Che Wittgenstein mi perdoni

 

Luca Sofri
30 gennaio 2003

 

 

Mettiamo che un colto e serio studioso di filosofia faccia una ricerca su Google – il motore di ricerca – per trovare cosa c’è in italiano su Ludwig Wittgenstein in tutta internet. Il primo risultato della lista, il primo di 12mila risultati, è il mio weblog, che si chiama Wittgenstein, e che non credo abbia mai citato il sommo Ludwig una volta in un anno e mezzo (il secondo e il terzo risultato, sono pagine del mio weblog). Questo da una parte mi imbarazza al cospetto della comunità accademica, dall’altra mi aiuta a spiegare come sta andando il weblog. Google infatti espone i risultati della ricerca in ordine di popolarità, in base a una serie di criteri.

Un weblog, lo abbiamo spiegato sul Foglio già diverse volte, è un sito internet personale, che può essere fatto in molti modi, ma nella maggior parte dei casi si può definire come un incrocio tra una rassegna stampa e una rubrica di commento. Il titolare la aggiorna quotidianamente o quasi, e ci mette tutto quello su cui vuole dire la sua, o segnalazioni su cose che ha letto in giro, raggiungibili nel giro di un clic.
Quando mi imbattei nei primi weblog, americani, mi ero già appassionato a progetti su carta e in rete di selezione dei testi giornalistici e non. L’idea era che sia molto più importante e efficace orientare la lettura a quello che viene già pubblicato ogni giorno in tutto il mondo, che non produrre scritti ulteriori. I casi italiani del Foglio del lunedì e di Internazionale vanno con successo in questo senso. Su internet, dove le cose accessibili sono sterminate, questa è una direzione che è stata importante da subito. Il weblog è stata un’idea nuova su questa strada, perché aggiunge la personalizzazione e il rapporto di fiducia e complicità tra autore della selezione e lettori (in alcuni casi di amicizia, mi azzardo a dire).

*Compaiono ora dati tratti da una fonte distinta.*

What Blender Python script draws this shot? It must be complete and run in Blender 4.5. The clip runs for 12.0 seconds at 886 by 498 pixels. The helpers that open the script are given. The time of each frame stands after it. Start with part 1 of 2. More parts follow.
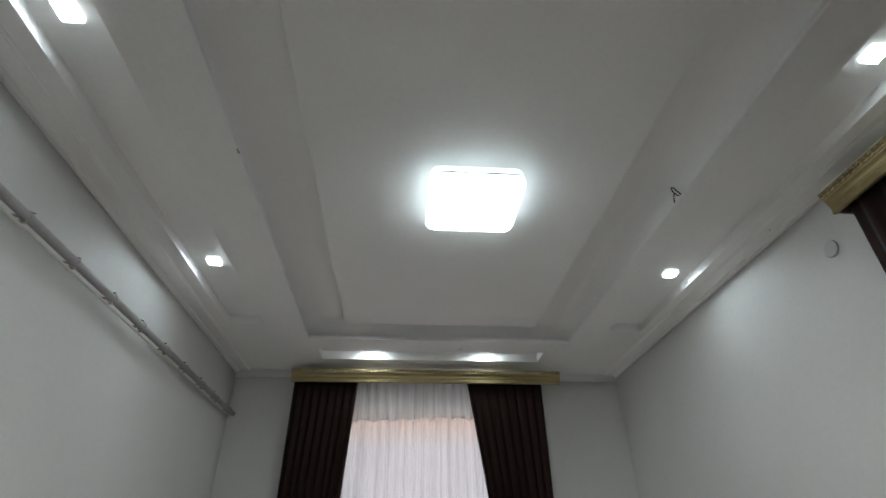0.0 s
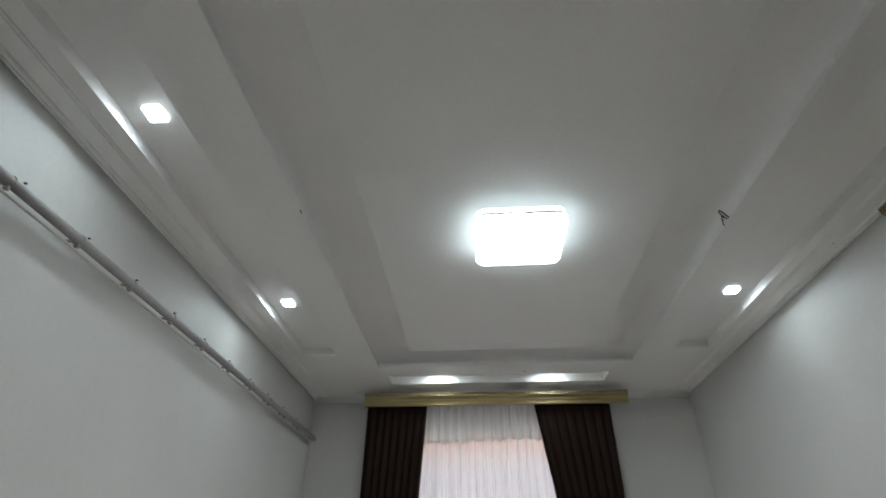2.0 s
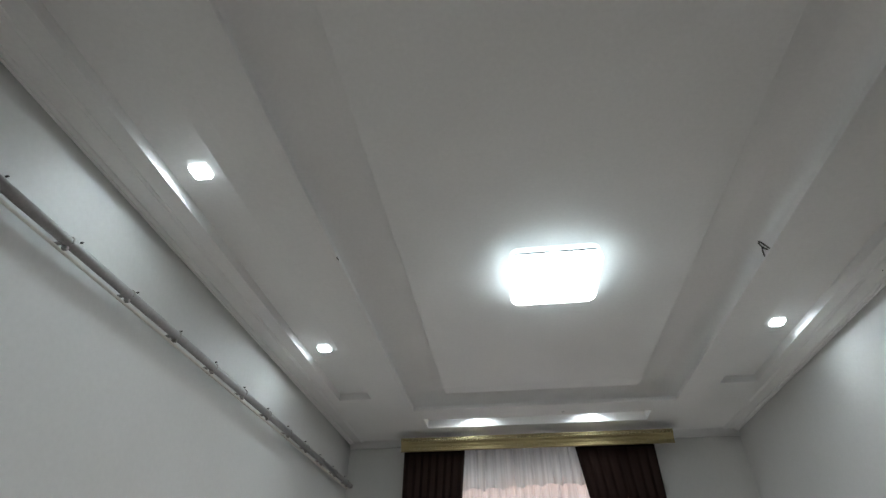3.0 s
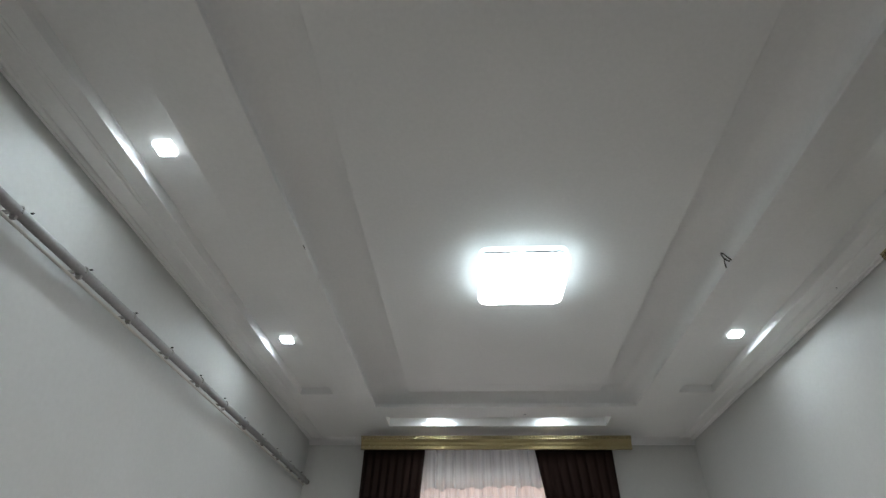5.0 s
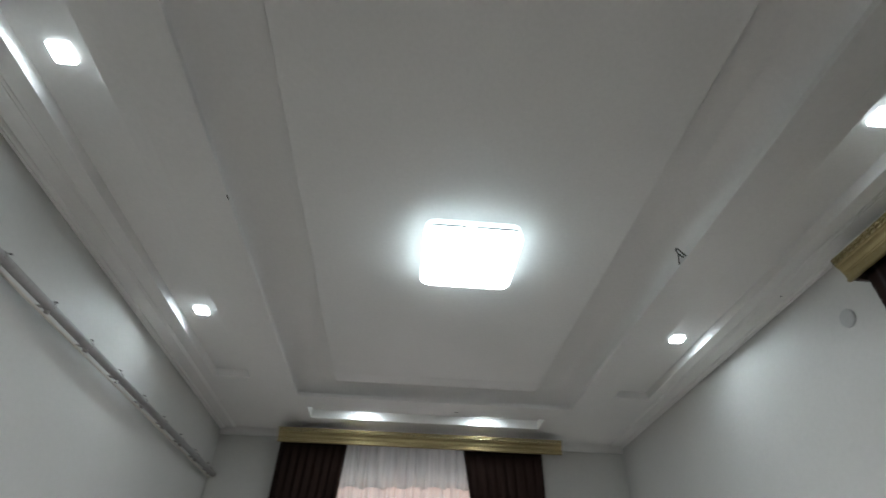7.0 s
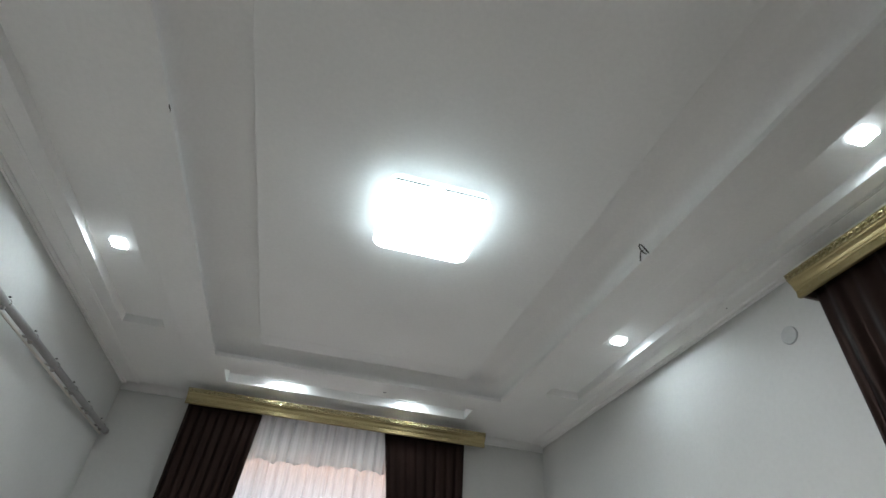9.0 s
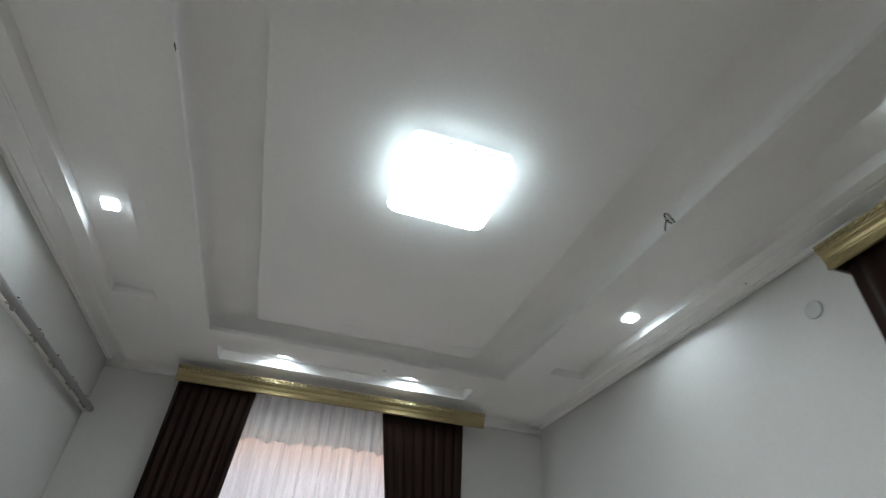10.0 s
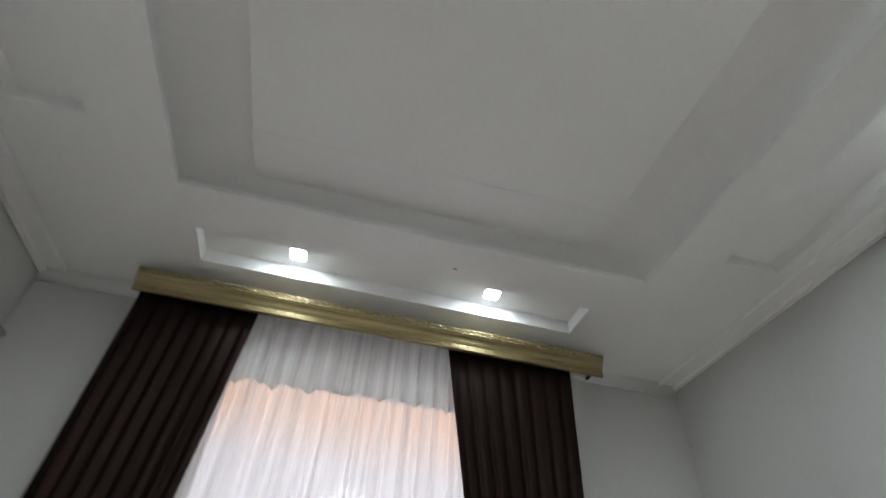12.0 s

Quando un anno e mezzo fa compilai le prime entrate (o post: le voci immesse ogni giorno) del mio weblog avevo deciso di chiamarlo Wittgenstein perché il nome evocava una solennità pensosa (malgrado la scatenata immaginazione del più noto titolare) che mi pareva spiritosa se confronata alla leggerezza e vanità delle cose che avrei scritto. Per molti mesi fu visitato da non più di cinquanta-cento lettori al giorno, per passaparola, o legami di parentela. Poi il direttore del Foglio fece due cose impreviste che ne determinarono uno scarto di seguito: mi propose di fare un programma in tivù e ascoltò per cinque minuti (il massimo della sua soglia di attenzione) la mia spiegazione del weblog, acconsentendo a trasferirlo anche sul sito del Foglio. Siccome la comunicazione vale più di ogni altra cosa (ci sono weblog ottimi e migliori di Wittgenstein che non conosce quasi nessuno), credo che oggi Wittgenstein sia letto da mille-millecinquecento persone al giorno (credo: l’auditel di internet è più inaffidabile di quella televisiva). Ogni giorno venti-trenta persone mi scrivono loro commenti o inoltrano segnalazioni ad articoli e pagine che non conosco. Altri weblog fanno numeri del genere, o perché sono fatti bene e o perché sanno farsi pubblicità. Tra i più seguiti in Italia ci sono quelli di Gianluca Neri (GNUEconomy), Massimo Mantellini (Manteblog), Carlo Berardelli (Brodo Primordiale), Tommaso Labranca (Labranca) e Christian Rocca (Camillo), con cui incrocio spesso le lame. Tra i miei preferiti ce ne sono anche di meno battuti, per ora, come EmmeBi e e l’autoironico Giovani tromboni, che ricorda ai weblog in delirio di onnipotenza di abbassare la cresta. Io, per esempio, penso che un giorno spiegherò sul weblog che cos’è un quotidiano.